> Material
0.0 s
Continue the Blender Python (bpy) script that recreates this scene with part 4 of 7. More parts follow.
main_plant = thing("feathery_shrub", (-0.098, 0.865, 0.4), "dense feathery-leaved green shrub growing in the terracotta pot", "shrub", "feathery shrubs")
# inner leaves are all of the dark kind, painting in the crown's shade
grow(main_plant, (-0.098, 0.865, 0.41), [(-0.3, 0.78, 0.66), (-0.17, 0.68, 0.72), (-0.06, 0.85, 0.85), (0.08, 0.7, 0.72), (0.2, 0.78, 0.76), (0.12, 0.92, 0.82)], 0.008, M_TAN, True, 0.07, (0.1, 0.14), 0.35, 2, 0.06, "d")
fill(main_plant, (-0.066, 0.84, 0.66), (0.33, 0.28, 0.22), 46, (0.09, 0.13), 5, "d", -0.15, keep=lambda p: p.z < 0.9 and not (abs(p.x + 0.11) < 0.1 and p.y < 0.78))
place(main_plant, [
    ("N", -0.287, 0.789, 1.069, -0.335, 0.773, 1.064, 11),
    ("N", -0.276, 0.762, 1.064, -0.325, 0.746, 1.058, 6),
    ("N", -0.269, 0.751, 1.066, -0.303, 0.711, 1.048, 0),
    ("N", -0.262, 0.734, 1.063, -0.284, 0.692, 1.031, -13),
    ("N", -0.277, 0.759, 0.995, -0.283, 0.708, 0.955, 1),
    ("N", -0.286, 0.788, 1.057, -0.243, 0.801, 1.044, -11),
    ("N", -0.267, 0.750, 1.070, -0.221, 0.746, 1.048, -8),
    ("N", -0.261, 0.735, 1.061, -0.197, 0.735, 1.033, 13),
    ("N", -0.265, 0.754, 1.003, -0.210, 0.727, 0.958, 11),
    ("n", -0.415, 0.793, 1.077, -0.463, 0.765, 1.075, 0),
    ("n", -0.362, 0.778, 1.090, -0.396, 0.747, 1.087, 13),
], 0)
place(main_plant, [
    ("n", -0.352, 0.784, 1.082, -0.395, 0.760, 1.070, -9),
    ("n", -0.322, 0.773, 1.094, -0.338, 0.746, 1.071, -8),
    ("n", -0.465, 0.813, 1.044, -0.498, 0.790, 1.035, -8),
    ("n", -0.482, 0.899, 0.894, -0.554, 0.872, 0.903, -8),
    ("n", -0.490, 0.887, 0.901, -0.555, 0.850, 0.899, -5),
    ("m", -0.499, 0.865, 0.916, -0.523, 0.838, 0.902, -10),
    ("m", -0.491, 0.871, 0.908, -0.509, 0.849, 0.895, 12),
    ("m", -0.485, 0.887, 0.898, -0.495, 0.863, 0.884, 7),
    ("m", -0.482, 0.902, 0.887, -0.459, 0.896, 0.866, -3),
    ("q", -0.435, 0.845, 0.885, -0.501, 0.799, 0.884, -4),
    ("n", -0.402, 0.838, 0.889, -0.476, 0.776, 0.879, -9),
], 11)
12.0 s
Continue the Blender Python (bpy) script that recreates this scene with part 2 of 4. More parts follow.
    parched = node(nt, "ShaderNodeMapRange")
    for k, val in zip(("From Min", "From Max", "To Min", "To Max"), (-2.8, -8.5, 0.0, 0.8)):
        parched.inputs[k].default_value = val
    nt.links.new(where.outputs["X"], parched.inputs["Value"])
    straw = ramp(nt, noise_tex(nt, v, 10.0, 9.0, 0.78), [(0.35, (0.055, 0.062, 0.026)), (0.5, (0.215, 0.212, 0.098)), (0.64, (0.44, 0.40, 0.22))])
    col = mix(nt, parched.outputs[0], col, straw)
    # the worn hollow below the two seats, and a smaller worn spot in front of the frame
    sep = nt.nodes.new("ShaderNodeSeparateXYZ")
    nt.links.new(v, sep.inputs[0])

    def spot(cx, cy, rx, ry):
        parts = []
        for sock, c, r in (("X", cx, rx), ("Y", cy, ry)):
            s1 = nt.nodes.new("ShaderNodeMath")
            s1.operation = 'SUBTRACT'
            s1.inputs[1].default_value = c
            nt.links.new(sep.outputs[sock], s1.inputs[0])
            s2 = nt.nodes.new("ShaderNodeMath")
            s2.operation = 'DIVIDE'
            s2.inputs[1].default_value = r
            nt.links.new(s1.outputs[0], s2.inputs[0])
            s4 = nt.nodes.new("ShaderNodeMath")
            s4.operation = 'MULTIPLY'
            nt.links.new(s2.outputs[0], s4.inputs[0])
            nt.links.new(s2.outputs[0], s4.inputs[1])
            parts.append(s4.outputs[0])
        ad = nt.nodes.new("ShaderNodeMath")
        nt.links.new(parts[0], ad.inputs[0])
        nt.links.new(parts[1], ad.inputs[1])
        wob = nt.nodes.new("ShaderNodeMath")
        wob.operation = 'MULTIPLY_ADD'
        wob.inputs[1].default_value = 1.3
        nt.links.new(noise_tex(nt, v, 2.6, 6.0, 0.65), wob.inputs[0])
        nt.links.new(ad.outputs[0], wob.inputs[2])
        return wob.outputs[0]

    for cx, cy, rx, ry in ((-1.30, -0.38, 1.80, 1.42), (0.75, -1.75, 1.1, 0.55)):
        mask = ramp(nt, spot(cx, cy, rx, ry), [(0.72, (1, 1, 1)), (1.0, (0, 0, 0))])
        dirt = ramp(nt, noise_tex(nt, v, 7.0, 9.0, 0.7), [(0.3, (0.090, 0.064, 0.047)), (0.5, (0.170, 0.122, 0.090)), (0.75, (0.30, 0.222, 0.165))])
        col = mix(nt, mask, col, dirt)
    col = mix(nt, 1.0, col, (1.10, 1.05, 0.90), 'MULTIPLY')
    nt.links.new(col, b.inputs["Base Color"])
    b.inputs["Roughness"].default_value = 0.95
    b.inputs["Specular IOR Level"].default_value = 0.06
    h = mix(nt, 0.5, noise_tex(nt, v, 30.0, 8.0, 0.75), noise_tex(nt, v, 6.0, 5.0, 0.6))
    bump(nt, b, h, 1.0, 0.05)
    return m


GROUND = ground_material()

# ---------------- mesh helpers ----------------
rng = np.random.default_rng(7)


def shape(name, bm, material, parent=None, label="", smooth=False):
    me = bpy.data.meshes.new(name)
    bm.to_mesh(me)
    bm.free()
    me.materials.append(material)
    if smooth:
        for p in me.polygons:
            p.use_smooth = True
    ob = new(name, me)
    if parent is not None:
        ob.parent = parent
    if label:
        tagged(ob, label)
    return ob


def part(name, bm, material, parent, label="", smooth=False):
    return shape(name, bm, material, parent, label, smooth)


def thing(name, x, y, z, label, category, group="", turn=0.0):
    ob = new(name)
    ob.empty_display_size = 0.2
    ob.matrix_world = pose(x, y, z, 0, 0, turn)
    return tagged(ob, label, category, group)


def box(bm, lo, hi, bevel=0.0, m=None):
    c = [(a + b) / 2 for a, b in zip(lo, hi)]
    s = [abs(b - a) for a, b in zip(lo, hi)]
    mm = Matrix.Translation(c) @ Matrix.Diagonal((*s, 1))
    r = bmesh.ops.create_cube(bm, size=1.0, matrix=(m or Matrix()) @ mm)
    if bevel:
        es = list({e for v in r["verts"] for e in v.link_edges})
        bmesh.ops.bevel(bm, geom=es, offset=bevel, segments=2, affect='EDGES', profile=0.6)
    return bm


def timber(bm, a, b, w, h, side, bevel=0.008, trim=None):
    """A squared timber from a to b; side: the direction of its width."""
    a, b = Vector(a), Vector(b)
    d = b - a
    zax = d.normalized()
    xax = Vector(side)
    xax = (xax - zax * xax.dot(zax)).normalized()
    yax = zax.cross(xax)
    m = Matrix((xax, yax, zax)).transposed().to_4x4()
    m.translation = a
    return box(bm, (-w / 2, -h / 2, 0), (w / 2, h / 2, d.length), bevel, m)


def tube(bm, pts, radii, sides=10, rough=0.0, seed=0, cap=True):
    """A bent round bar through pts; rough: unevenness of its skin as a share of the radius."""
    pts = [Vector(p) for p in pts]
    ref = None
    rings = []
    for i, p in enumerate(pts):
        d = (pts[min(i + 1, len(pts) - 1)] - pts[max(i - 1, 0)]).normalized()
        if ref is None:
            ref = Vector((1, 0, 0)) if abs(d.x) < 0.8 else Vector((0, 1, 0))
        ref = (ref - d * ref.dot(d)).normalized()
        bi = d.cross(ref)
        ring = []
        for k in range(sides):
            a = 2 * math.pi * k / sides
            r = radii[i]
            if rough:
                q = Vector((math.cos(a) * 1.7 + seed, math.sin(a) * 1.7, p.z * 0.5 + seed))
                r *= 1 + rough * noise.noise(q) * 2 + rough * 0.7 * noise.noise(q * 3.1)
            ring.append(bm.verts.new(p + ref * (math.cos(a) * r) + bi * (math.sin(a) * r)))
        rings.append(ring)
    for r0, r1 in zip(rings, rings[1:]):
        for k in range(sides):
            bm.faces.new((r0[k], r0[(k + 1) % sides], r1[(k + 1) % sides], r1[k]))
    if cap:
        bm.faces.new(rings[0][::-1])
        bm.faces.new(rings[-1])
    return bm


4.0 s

> Set problem
Look through the records and gather every line containing "this".

> Finished answer
Continue the Blender Python (bpy) script that recreates this scene with part 4 of 7. More parts follow.
Continue the Blender Python (bpy) script that recreates this scene with part 2 of 4. More parts follow.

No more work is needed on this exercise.